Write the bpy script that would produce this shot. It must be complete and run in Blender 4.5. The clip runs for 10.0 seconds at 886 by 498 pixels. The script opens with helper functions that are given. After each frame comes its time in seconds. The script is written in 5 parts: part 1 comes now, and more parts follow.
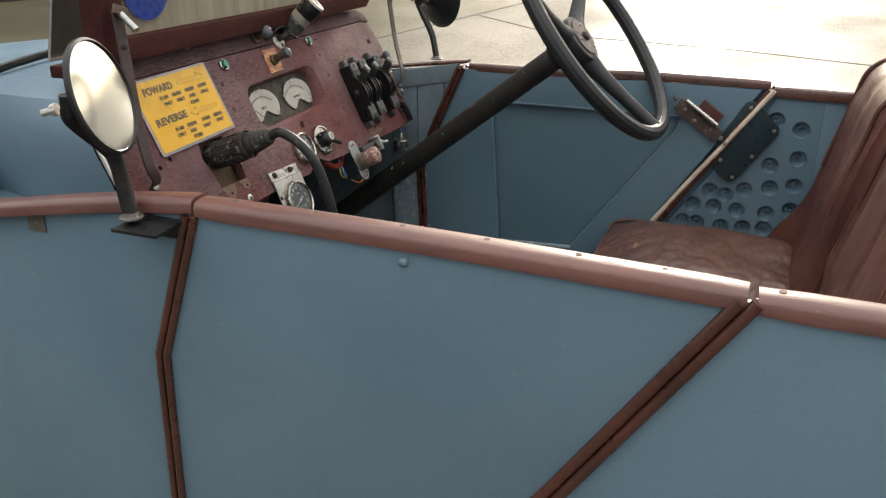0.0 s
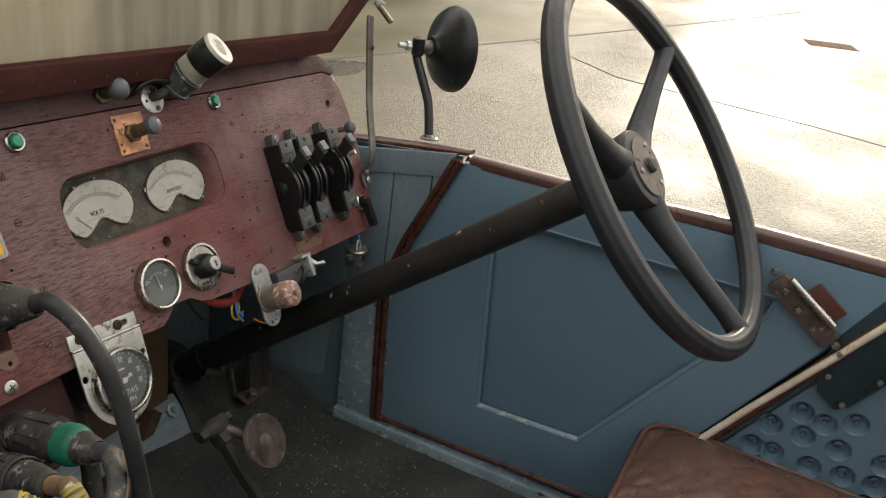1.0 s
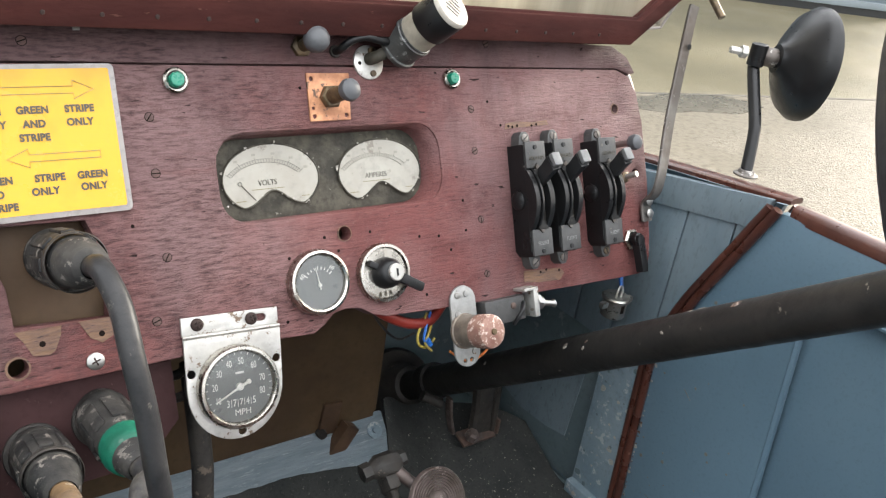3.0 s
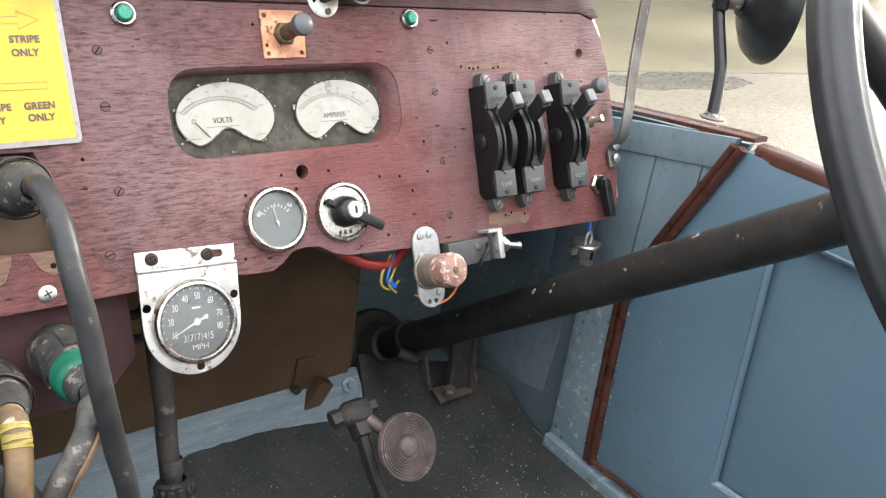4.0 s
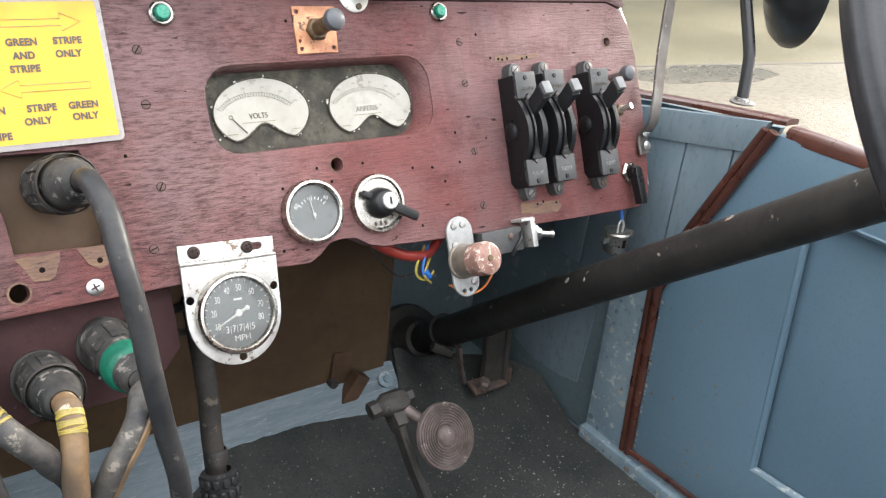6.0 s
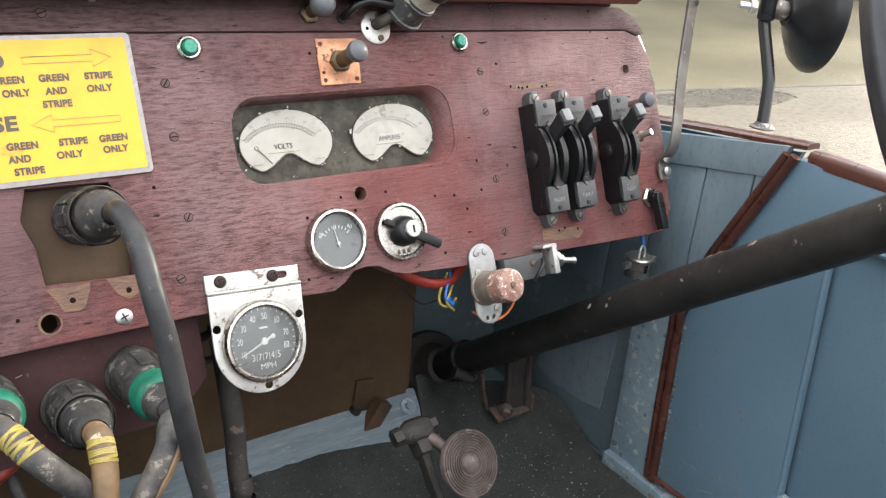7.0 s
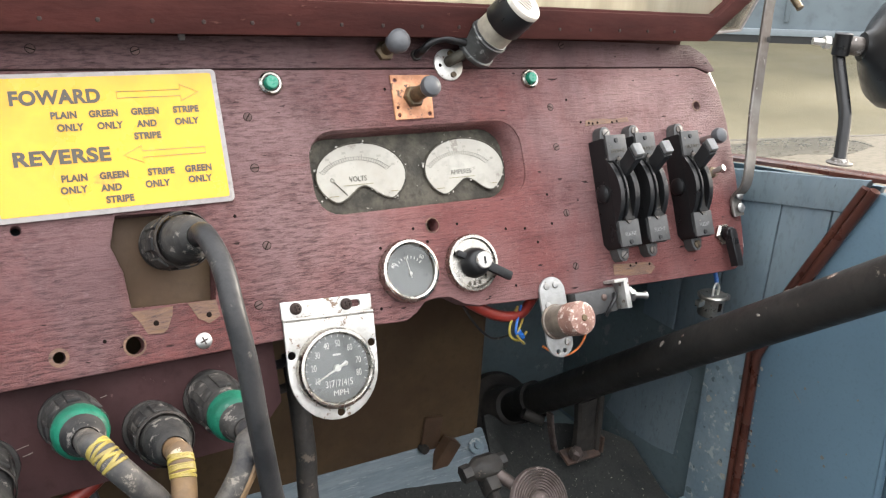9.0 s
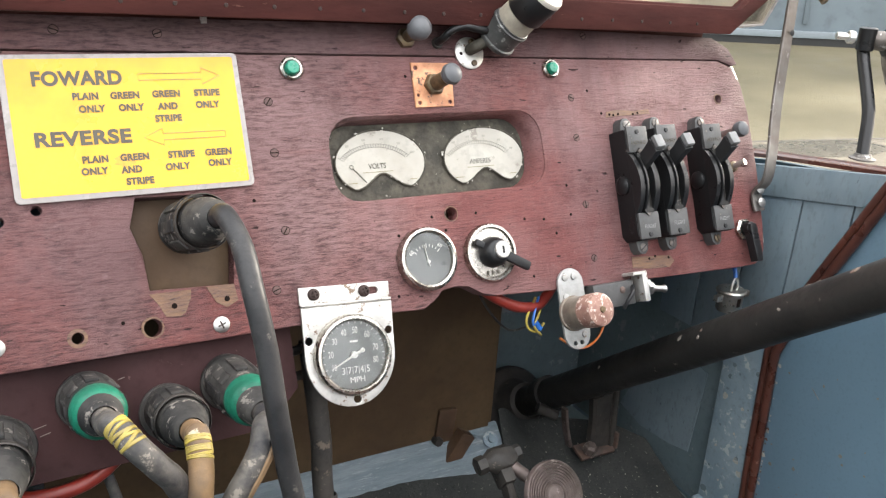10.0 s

### Request
Return each line of the data, keeping its wording exact and omitting pictures.

### Result
Write the bpy script that would produce this shot. It must be complete and run in Blender 4.5. The clip runs for 10.0 seconds at 886 by 498 pixels. The script opens with helper functions that are given. After each frame comes its time in seconds. The script is written in 5 parts: part 1 comes now, and more parts follow.
0.0 s
1.0 s
3.0 s
4.0 s
6.0 s
7.0 s
9.0 s
10.0 s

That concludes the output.